Apa pun, ejekan dapat membuat orang yang mendapat ejekan tersebut marah, kecewa, bahkan sakit hati. Oleh sebab itu, anak perlu diajarkan untuk tidak mengejek. Nah, bagaimana orangtua bersikap ketika mengetahui anak mengejek teman?
- Pertama, ingatkan dan tegur anak secara pribadi, bukan di depan teman-temannya. Misalnya, kita mendengar anak mengejek temannya saat ia bermain bersama tetangga. Setelah selesai bermain, tanyakan pada anak, “Tadi Mama dengar kamu panggil temanmu ‘Gendut’, kenapa begitu?” Dengarkan dulu jawaban anak, lalu sampaikan padanya demikian, “Sekarang kalau kamu dipanggil ‘Gendut’ mau?” Cobalah merefleksikan apa yang anak lakukan itu kepada dirinya sendiri. Tanyakan kepada anak bagaimana respons temannya setelah diejek oleh dirinya? Atau bisa juga berikan gambaran kepada anak tentang bagaimana perasaannya ketika melihat temannya diperlakukan seperti itu. Tanyakan perasaannya. Hal ini akan melatih empati anak untuk dapat memikirkan perasaan orang lain.
- Kedua, jangan memberi reward apapun pada perilaku mengejek anak. Misalnya, saat kita mendengar anak mengejek temannya, kita tertawa atau malah marah pada anak. Sikap seperti ini akan membuat anak merasa perilaku mengejeknya diterima alias mendapat perhatian orangtua. Anak malah merasa orangtua akan lebih memerhatikan ketika ia berbuat ulah. Jadi, bersikaplah tenang dan tegas, sehingga lama-lama anak mengerti perilaku mengejek itu tidak baik dan tidak menghasilkan reaksi apapun dari kita sebagai orangtua.
- Ketiga, berilah anak lebih banyak kesempatan untuk berbicara di rumah, terutama untuk mengekspresikan apa yang ia inginkan, rasakan, dan pikirkan. Anak yang suka mengejek teman biasanya karena ia membutuhkan lebih banyak perhatian dari orangtua di rumah. Jika dengan cara biasa perhatian tersebut tak kunjung didapat, ia akan menggunakan cara lain agar lebih diperhatikan, mengejek salah satunya.
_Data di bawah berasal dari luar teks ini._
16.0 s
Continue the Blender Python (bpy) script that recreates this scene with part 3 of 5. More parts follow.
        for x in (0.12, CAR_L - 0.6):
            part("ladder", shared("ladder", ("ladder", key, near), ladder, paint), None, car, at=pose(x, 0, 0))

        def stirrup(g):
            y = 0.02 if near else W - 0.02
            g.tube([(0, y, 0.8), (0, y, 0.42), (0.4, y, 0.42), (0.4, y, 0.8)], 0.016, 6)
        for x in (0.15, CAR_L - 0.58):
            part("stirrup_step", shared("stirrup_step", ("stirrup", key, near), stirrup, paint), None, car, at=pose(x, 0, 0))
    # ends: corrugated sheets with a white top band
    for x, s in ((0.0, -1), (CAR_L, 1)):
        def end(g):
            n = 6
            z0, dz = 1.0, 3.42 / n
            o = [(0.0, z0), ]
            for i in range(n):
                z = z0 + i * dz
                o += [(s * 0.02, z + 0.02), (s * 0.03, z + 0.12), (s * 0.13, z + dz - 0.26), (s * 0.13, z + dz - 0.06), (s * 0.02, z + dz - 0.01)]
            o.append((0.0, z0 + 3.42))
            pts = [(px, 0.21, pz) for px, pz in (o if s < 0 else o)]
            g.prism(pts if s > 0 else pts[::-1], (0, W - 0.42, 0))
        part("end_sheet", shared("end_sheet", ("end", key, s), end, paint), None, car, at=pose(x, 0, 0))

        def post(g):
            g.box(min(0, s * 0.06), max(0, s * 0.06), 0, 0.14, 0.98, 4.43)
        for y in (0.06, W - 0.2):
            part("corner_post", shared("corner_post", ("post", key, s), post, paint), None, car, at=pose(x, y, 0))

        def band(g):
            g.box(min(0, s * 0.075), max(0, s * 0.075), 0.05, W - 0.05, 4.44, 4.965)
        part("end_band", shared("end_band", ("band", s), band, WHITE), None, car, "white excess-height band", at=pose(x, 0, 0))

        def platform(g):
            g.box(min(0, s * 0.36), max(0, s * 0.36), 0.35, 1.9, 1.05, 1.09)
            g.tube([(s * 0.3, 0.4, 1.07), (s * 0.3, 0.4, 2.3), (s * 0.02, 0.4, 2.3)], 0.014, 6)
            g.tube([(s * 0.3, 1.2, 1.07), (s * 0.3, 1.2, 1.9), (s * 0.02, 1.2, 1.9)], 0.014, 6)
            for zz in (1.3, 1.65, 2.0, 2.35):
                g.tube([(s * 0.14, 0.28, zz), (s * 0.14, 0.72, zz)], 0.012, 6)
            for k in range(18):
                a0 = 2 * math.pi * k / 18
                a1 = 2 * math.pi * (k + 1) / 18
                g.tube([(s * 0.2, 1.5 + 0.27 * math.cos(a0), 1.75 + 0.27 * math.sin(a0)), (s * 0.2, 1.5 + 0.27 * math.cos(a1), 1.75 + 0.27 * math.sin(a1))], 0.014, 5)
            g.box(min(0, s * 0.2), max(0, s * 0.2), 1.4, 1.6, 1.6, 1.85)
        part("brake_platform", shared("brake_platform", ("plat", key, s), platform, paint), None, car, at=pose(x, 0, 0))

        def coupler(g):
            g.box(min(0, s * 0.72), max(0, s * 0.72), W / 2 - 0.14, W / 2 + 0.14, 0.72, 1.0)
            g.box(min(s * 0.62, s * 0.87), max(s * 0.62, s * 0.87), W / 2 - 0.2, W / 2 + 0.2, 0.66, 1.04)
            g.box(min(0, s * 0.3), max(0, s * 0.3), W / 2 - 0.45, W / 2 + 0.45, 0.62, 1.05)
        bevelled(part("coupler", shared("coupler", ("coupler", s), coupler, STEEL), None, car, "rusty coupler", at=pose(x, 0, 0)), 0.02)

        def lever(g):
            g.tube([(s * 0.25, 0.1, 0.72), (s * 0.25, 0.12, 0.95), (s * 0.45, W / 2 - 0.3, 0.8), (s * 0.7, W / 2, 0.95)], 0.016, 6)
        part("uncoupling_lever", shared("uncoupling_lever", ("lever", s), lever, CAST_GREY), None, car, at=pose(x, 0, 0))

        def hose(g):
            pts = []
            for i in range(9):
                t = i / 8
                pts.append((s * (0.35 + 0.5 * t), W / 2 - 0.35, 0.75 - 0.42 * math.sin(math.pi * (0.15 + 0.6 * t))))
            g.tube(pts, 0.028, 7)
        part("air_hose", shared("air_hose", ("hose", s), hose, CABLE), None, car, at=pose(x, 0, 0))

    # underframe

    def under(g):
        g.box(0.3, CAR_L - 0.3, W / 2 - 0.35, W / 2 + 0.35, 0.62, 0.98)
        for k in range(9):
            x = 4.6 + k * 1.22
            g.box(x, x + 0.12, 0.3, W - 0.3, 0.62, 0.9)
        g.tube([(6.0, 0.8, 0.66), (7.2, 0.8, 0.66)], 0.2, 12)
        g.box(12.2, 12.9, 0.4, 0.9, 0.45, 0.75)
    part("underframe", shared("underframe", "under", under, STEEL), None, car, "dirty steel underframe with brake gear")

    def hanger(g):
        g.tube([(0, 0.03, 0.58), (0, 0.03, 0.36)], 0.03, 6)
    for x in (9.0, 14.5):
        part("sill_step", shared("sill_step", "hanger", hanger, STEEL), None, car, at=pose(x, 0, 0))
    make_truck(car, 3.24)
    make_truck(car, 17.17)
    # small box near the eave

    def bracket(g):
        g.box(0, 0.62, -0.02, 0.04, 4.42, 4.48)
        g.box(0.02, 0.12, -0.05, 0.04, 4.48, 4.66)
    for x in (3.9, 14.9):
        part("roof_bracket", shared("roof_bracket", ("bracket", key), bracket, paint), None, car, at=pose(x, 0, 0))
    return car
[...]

Bisa pula karena anak tak tahu cara lain untuk mengekspresikan perasaannya pada orang lain selain dengan mengejek. Bantu anak mengenali apa yang ia rasakan, dan arahkan agar ia mampu menyatakannya secara positif, bukan dengan mengejek.
- Keempat, alihkan energi anak pada kegiatan yang anak sukai. Karena pada umur ini rasa ingin tahu anak sangatlah tinggi. Bantu anak dengan cara memberikan kegiatan-kegiatan yang bermanfaat bagi perkembangan psikologisnya. Hal ini dilakukan dalam rangka merangsang neuron-neuron dalam otak si anak agar dapat berkomunikasi sebanyak mungkin. Bebaskan anak untuk berkreasi asal dalam koridornya, jangan terlalu membatasi gerak-gerik anak. Tentu saja koridor yang diberikan oleh orangtua harus jelas. Contohnya, anak boleh bermain di taman bermain dengan kondisi kotor, biarkan saja selama hal ini tidak membahayakan anak. Tidak apa-apa sedikit kotor nanti juga dapat dicuci dengan sabun antiseptik. Terkadang kekhawatiran orangtua yang berlebihan akan membunuh kreativitas anak.
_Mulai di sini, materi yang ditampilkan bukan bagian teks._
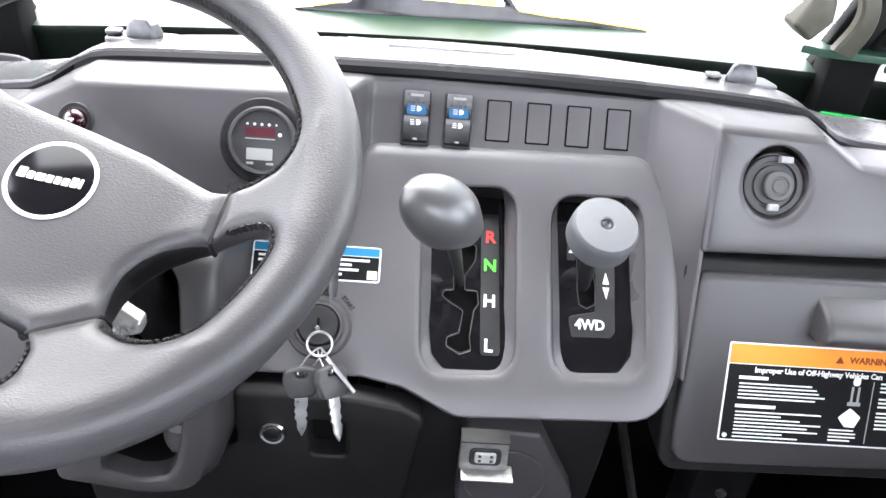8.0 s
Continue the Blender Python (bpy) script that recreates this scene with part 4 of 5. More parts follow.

- Kelima, jadilah orangtua yang rasional. Perasaan sebagai orangtua untuk melindungi dan menjaga anak dari hal apapun yang menyerang anak adalah perasaan wajar dan alamiah. Itulah insting kita sebagai orangtua. Namun, ketika kita mengetahui anak mengejek, jangan serta merta membela sikap anak tanpa lebih tahu duduk persoalannya. Anak bisa saja berbuat salah, dan tugas orangtua adalah mengarahkannya agar anak mampu memahami apa kesalahannya dan bisa memperbaiki dirinya. Jika kita mendiamkan saja pun tidak tepat, karena anak akan kebablasan. Jadi, arahkan dan beri pengertian, tentang mana yang baik dan buruk, mana yang boleh dan tidak boleh. Selama hal ini dilakukan secara konsisten, lambat laun anak akan mengerti kok.
- Terakhir, jadilah role model bagi anak. Menjadi panutan berarti kita harus konsisten menerapkan setiap aturan ataupun perkataan yang pernah kita sampaikan kepada anak. Jangan sampai anak melihat ketidakselarasan antara apa yang kita ucapkan dan kita lakukan. Kompaklah bersama pasangan. Perbaiki pula pola komunikasi jika memang ternyata itu yang ditiru anak. Sama-sama saling mengingatkan pasangan, anak prasekolah masih meniru mentah-mentah apa yang ia lihat. Jadi, berhati-hatilah dalam bertutur dan berperilaku di depan anak.